AP Microeconomics vs AP Macroeconomics: Which Is Harder for Most Students?

The harder course depends on the student's weak habit. AP Microeconomics punishes shaky graph and market logic, while AP Macroeconomics punishes missing links in policy chains, indicators, and multi-step explanation.

AP MicroeconomicsAP MacroeconomicsAP exam prepeconomics

Students ask this question every year, but there is no universal answer. AP Microeconomics and AP Macroeconomics are difficult in different ways, so the better question is which kind of reasoning gives the student more trouble.

AP Microeconomics tends to feel harder for students who struggle with graph reading, small incentive changes, and market logic. The course asks for precision with supply and demand, elasticity, costs, market structure, and welfare analysis.

AP Microeconomics usually exposes weaknesses in

  • Supply and demand shifts versus movement along a curve
  • Elasticity and revenue reasoning
  • Firm behavior under different market structures
  • Tax incidence, deadweight loss, and welfare analysis

AP Macroeconomics tends to feel harder for students who lose the middle step in an explanation. Macro questions often ask what happens after a policy move or economic shock, and one weak link can break the whole answer.

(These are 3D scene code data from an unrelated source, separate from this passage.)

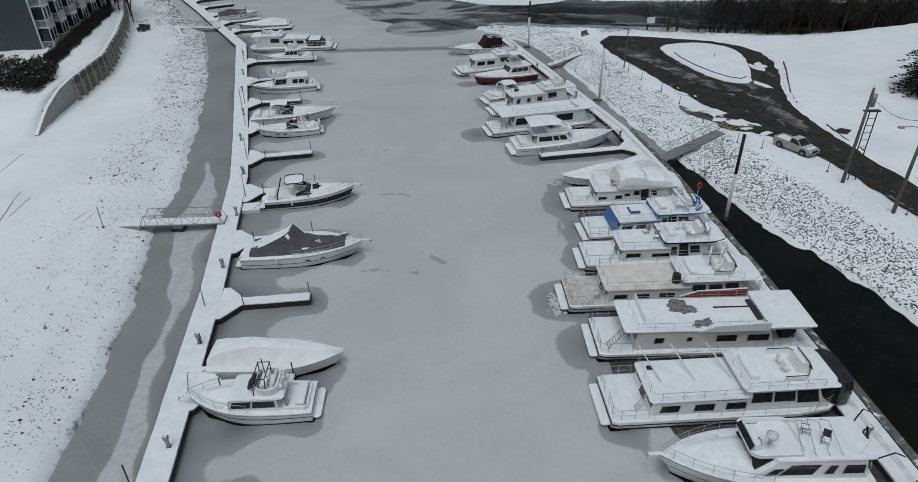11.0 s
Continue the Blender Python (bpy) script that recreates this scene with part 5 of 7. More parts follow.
MARO = [(0, 0.5, 1.1), (0.06, 1.0, 1.05), (0.2, 1.2, 1.0), (0.32, 1.2, 0.95), (0.38, 0.95, 0.9), (0.48, 0.5, 0.8), (0.6, 0.3, 0.6)]
e, F = express((21.7, 67.6), (12.1, 68.0), 3.3, "white express cruiser with a maroon canvas cover", fs=1.15, fb=1.5, tarp=M_MAROON, tarp_prof=MARO, tarp_range=(0.02, 0.4), tarp_k=0.86, stripes=((0.3, 0.36, M_FLOAT),))
film(e, F, MARO, M_CLEARVINYL, "front_curtain", "clear vinyl front curtain", 0.4, 0.48, 0.84, 0.03, 0.02)
lie(e, F, MARO, M_SNOWCAP, "cover_snow", 0.42, 0.6, -0.75, 0.75, 0.03, (0.02, 0.05), 0.84, 0.03, 0.02, 2.0)
for sg in (-1, 1):
    part("side_window", loft([[Vector(F.side(s, f, 0.02, sg)) for s, f in ((0.36, 0.62), (0.6, 0.66), (0.64, 0.7), (0.36, 0.74))], [Vector(F.side(s, f, 0.035, sg)) for s, f in ((0.36, 0.62), (0.6, 0.66), (0.64, 0.7), (0.36, 0.74))]], None, True, True), M_GLASS, e)
bundle(e, 7.7, 0.3, F.sheer(0.8) + 0.3, 0.5, 0.16, M_MAROON, 0.4)
for k in range(4):
    s = 0.1 + 0.07 * k
    lie(e, F, MARO, M_SNOWCAP, "snow_patch", s - 0.022, s + 0.026, -0.5 + 0.06 * (k % 2), 0.85 - 0.1 * k, 0.04, (0.008, 0.07), 0.86, 0.03, 0.02, k * 3.0)
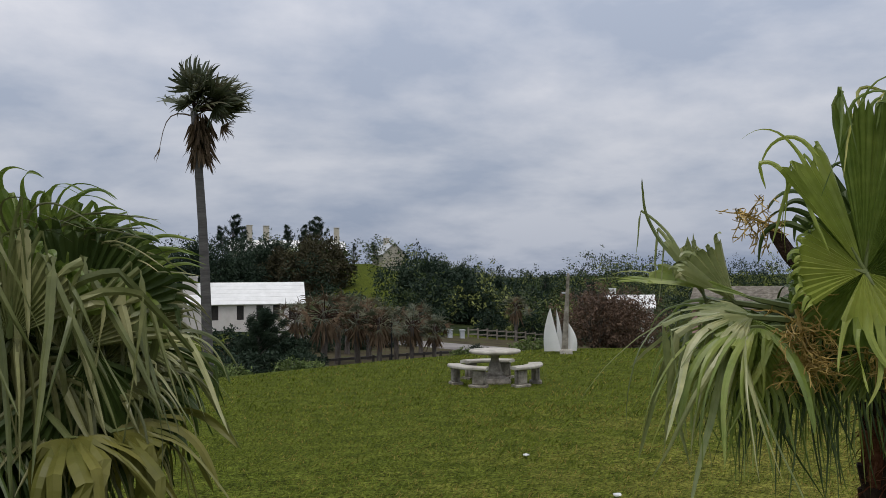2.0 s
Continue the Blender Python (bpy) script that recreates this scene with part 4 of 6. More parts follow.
def palm_trunk(tree, rng, at, top, r0, r1, boots=46):
    """A stout trunk clad in brown fibre and the stubs of old leaves."""
    verts, faces = [], []
    at = Vector(at)
    h = top - at.z
    sides, rows = 26, 26
    for i in range(rows + 1):
        f = i / rows
        r = r0 + (r1 - r0) * f
        r *= 1 + 0.13 * math.sin(f * 9.0 + 1.0) * (0.4 + f)
        for k in range(sides):
            g = 2 * math.pi * k / sides
            q = r * (1 + 0.10 * noise.noise((math.cos(g) * 3, math.sin(g) * 3, f * 9)) + 0.05 * rng.normal())
            verts.append(at + Vector((q * math.cos(g), q * math.sin(g), h * f)))
    for i in range(rows):
        for k in range(sides):
            j = (k + 1) % sides
            faces.append((i * sides + k, i * sides + j, (i + 1) * sides + j, (i + 1) * sides + k))
    faces.append(tuple(rows * sides + k for k in range(sides)))
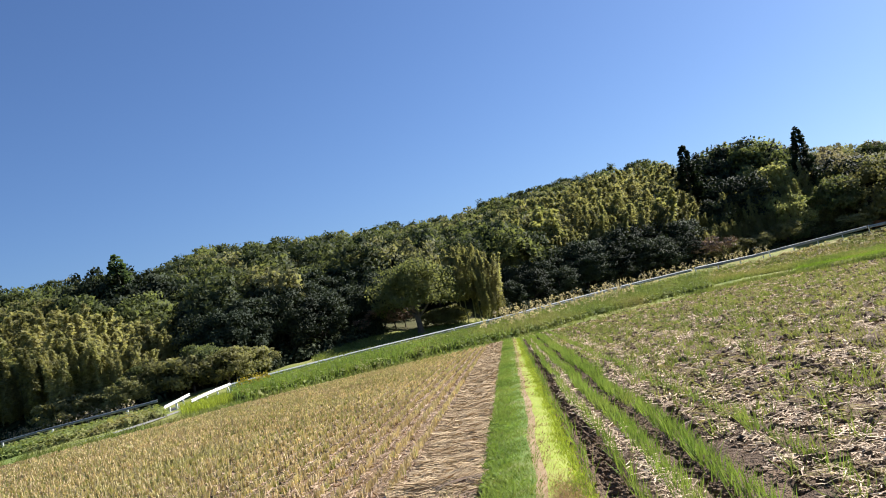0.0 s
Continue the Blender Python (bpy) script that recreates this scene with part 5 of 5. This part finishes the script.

AP Macroeconomics usually exposes weaknesses in

  • Tracing fiscal and monetary policy step by step
  • Switching between AD-AS, money market, and loanable funds frameworks
  • Interpreting indicators like inflation, unemployment, and GDP growth
  • Writing clean cause-and-effect explanations on FRQs

For many students, the harder course is simply the one that punishes their current habit more aggressively. If they read graphs loosely, Micro can feel brutal. If they rush explanations and skip links, Macro often becomes the bigger problem.